C’est grâce à cette possibilité d’absorption que l’équipe d’astronomes a pu détecter des nuages moléculaires denses, tombant sur le trou noir. La vitesse de ces nuages, mesurée par effet Doppler, montre que ces nuages sont tous en train de tomber sur le trou noir. Leur raie d’émission est décalée vers le rouge. Lorsque ces nuages sont détectés en émission, toutes les vitesses sont observées, à la fois décalées vers le bleu et le rouge, car il n’est pas possible de distinguer les nuages devant ou derrière le trou noir central.

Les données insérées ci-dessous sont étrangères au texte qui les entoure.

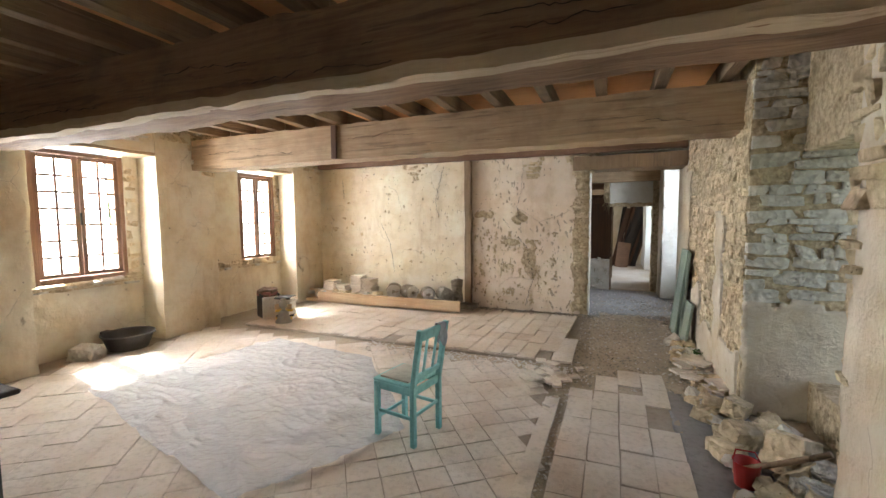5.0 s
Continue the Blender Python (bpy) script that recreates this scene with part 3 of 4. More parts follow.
# ---- hall: dark table, tub, rock ----
M_BLACKWOOD = wood("black_painted_wood", (0.035, 0.03, 0.027), (0.05, 0.042, 0.038), 2, 0.75)
table = thing("table", "black painted wooden table with square tapering legs", "table", -3.73, 3.43, 0.02, 0)
part("tabletop", bevelled(-0.55, 0.55, -0.45, 0.45, 0.72, 0.75, 0.008), M_BLACKWOOD, table)
for a, b2 in ((-0.48, -0.38), (-0.48, 0.34), (0.46, -0.38), (0.46, 0.34)):
    part("leg", bevelled(a - 0.025, a + 0.025, b2 - 0.025, b2 + 0.025, 0, 0.64, 0.004), M_BLACKWOOD, table)
for d in ((-0.455, 0.435, 0.33, 0.352), (-0.455, 0.435, -0.392, -0.37)):
    part("apron", bevelled(*d, 0.61, 0.719, 0.003), M_BLACKWOOD, table)
for d in ((-0.49, -0.468, -0.354, 0.315), (0.45, 0.472, -0.354, 0.315)):
    part("apron", bevelled(*d, 0.61, 0.719, 0.003), M_BLACKWOOD, table)
M_TUB = dusty("black_rubber", (0.035, 0.033, 0.032), (0.05, 0.045, 0.045), (0.14, 0.13, 0.12), -0.2, 0.6)
tub = thing("tub", "black builder's tub smeared with dried mortar", "tub", -6.06, 6.10, 0.015, 20)
part("body", turned([(0.001, 0.012), (0.21, 0.012), (0.22, 0.03), (0.275, 0.20), (0.30, 0.212), (0.30, 0.195), (0.285, 0.185), (0.215, 0.0), (0.001, 0.0)], 28), M_TUB, tub)
for s in (-1, 1):
    part("handle", tube([(s * 0.285, -0.07, 0.20), (s * 0.335, -0.05, 0.212), (s * 0.335, 0.05, 0.212), (s * 0.285, 0.07, 0.20)], 0.012), M_TUB, tub)


def loose(mesh, x, y, z, sx, sy, sz, rz=0.0, tilt=0.0, label="pale broken stone lying on the floor", group="", name="stone"):
    o = new(name, mesh)
    o.location, o.scale = (x, y, z), (sx, sy, sz)
    o.rotation_euler = (tilt, tilt * 0.6, rz)
    return tagged(o, label, "stone", group)


loose(PALE[1], -6.05, 5.62, 0.09, 0.30, 0.22, 0.17, 0.4, 0.1, "pale rounded rock by the window wall")

# ---- hall: box of odds and ends, bell and stack ----
M_BLACK = mat("black_card", (0.02, 0.02, 0.022), 0.6)
M_PAPER = dusty("white_paper", (0.78, 0.76, 0.72), (0.74, 0.70, 0.64), (0.7, 0.66, 0.6), 0.1)
M_RED = dusty("faded_red", (0.36, 0.08, 0.06), (0.40, 0.14, 0.09), (0.45, 0.3, 0.25), 0.1)
M_YELLOW = mat("yellow_plastic", (0.75, 0.50, 0.06), 0.5)
M_BRASS = dusty("dull_grey_bronze", (0.16, 0.15, 0.13), (0.2, 0.19, 0.16), (0.3, 0.28, 0.25), 0.1, 0.5)
crate = thing("box", "black cardboard box with a white side, full of cloths", "box", -5.55, 8.02, 0.05, -28)
part("wall_panel", bevelled(-0.17, 0.17, -0.14, -0.13, 0, 0.40, 0.002), M_BLACK, crate)
part("wall_panel", bevelled(-0.17, 0.17, 0.13, 0.14, 0, 0.40, 0.002), M_BLACK, crate)
part("wall_panel", bevelled(-0.17, -0.16, -0.13, 0.13, 0, 0.40, 0.002), M_BLACK, crate)
part("side_panel", bevelled(0.16, 0.19, -0.15, 0.13, 0, 0.36, 0.004), M_PAPER, crate, "white paper side panel")
part("base", bevelled(-0.16, 0.16, -0.13, 0.13, 0, 0.01, 0.002), M_BLACK, crate)
for i in range(4):
    tagged(part("cloth", lumpy(-0.15, 0.13, -0.12, 0.12, 0.0, 0.06, 0.05, 0.03, 6), M_RED if i % 2 == 0 else M_PLATE), "folded faded red-brown cloth in the box", "cloth", "cloths in the box").matrix_basis = crate.matrix_basis @ pose(-0.02, 0.0, 0.27 + 0.047 * i, 4 * i - 6, 5, 16 * i)
pile = [(M_YELLOW, 0.05, "yellow"), (M_BLACK, 0.03, "black"), (M_RUSH, 0.06, "grey"), (M_YELLOW, 0.03, "yellow"), (M_PLANK, 0.09, "tan"), (M_RUSH, 0.05, "grey"), (M_PAPER, 0.03, "white"), (M_BLACK, 0.04, "black")]
zz = 0.045
for i, (m, h, col) in enumerate(pile):
    k = thing("book", f"worn {col} book in an untidy stack on the floor", "book", -5.18 + 0.02 * math.sin(i * 3), 8.02 + 0.015 * math.cos(i * 5), zz, 20 + 17 * math.sin(i * 2.3), "stacked books")
    part("cover", bevelled(-0.14, 0.14, -0.11, 0.11, 0, h - 0.002, 0.006), m, k)
    part("pages", bevelled(-0.132, 0.145, -0.104, 0.104, 0.006, h - 0.008, 0.002), M_PAPER, k)
    zz += h
bell = thing("bell", "dull bronze hand bell with a ribbed knob", "bell", -5.02, 7.80, 0.045)
part("body", turned([(0.001, 0.0), (0.125, 0.0), (0.128, 0.015), (0.11, 0.05), (0.085, 0.11), (0.08, 0.16), (0.05, 0.19), (0.001, 0.195)]), M_BRASS, bell)
part("knob", turned([(0.03, 0.19), (0.03, 0.23), (0.065, 0.25), (0.07, 0.31), (0.04, 0.34), (0.045, 0.37), (0.02, 0.39), (0.001, 0.39)], 12), M_BRASS, bell)

# ---- hall: plank with salvaged pieces along the back wall ----
timber("plank", (-5.55, -2.55, 9.30, 9.345, 0.085, 0.26), M_PLANK, "thick pale sawn plank on edge holding salvaged tiles", "plank", "", 0.006, 0.05)
timber("plank", (-5.9, -2.75, 9.35, 9.85, 0.05, 0.10), M_PLANK, "wide dusty plank lying along the wall", "plank", "", 0.005, 0.08)
timber("plank", (-5.92, -5.3, 9.50, 9.54, 0.10, 0.27), M_PLANK, "short grey plank on edge by the wall", "plank", "", 0.005, 0.05)
timber("plank", (-4.2, -2.78, 9.36, 9.72, 0.102, 0.20), M_POST, "rough dark timber under the stone drums", "plank", "", 0.006, 0.06)
M_GREYTILE = dusty("old_roof_tile", (0.55, 0.45, 0.34), (0.66, 0.57, 0.46), (0.70, 0.63, 0.53), 0.3)
tile_bm = bevelled(-0.12, 0.12, -0.12, 0.12, 0, 0.026, 0.004)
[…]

Les nuages moléculaires froids (10-30 K) ont été détectés par leur raie d’émission (et d’absorption) de la molécule CO (en particulier le niveau de rotation J=2-1 de cette molécule). Les observations à 1 millimètre de longueur d’onde ont été effectuées avec ALMA (Atacama Large Millimeter Array) dans le désert d’Atacama au Chili. La résolution spatiale des observations de l’ordre de 0,5 secondes d’arc, correspond à 2 000 années-lumière à la distance de l’amas. Les nuages font partie d’une structure filamentaire, un mélange de gaz chaud et froid, et au total correspondent à une masse de gaz moléculaire de 2 milliards de masses solaires. Une partie de ces nuages est vue en absorption devant la source de continuum coïncidant avec le trou noir, et tombe sur le trou noir avec une vitesse de 300 km/s. La nature de l’absorption permet de conclure à une pluie de petits nuages moléculaires denses et compacts, et opaques dans la raie de CO(2-1).

Les filaments de gaz chaud autour de la galaxie elliptique géante au centre de l’amas Abell 2597, vus dans la raie de l’hydrogène Lyman-alpha. Les contours en noir sont les jets radio, émis par le trou noir super-massif, observés en continu à 8.4 GHz de fréquence. La barre blanche indique une longueur de 25 000 années-lumière.

Ces observations mettent donc en évidence pour la première fois l’alimentation du trou noir central par des nuages denses et froids, une pluie de nuages compacts, qui proviennent du refroidissement du gaz chaud des filaments inter-galactiques autour de la galaxie monstrueuse centrale d’un amas. Ce refroidissement est dû à des instabilités thermiques, qui sont accélérées par la pression dynamique du jet radio sur les filaments. Ce scénario, pressenti par des simulations numériques, n’avait pas encore été observé directement.

Ce travail fait l’objet d’une publication dans Nature (9 Juin 2016).

Spectre central obtenu dans la raie de rotation J-2-1 de la molécule CO avec ALMA. Outre l’émission centrale, symétrique par rapport à la vitesse de la galaxie, on voit des nuages moléculaires en absorption, uniquement décalés vers le rouge. Ils tombent vers le trou noir central, à la vitesse de 300km/s. L’échelle de droite montre le pourcentage du continu absorbé.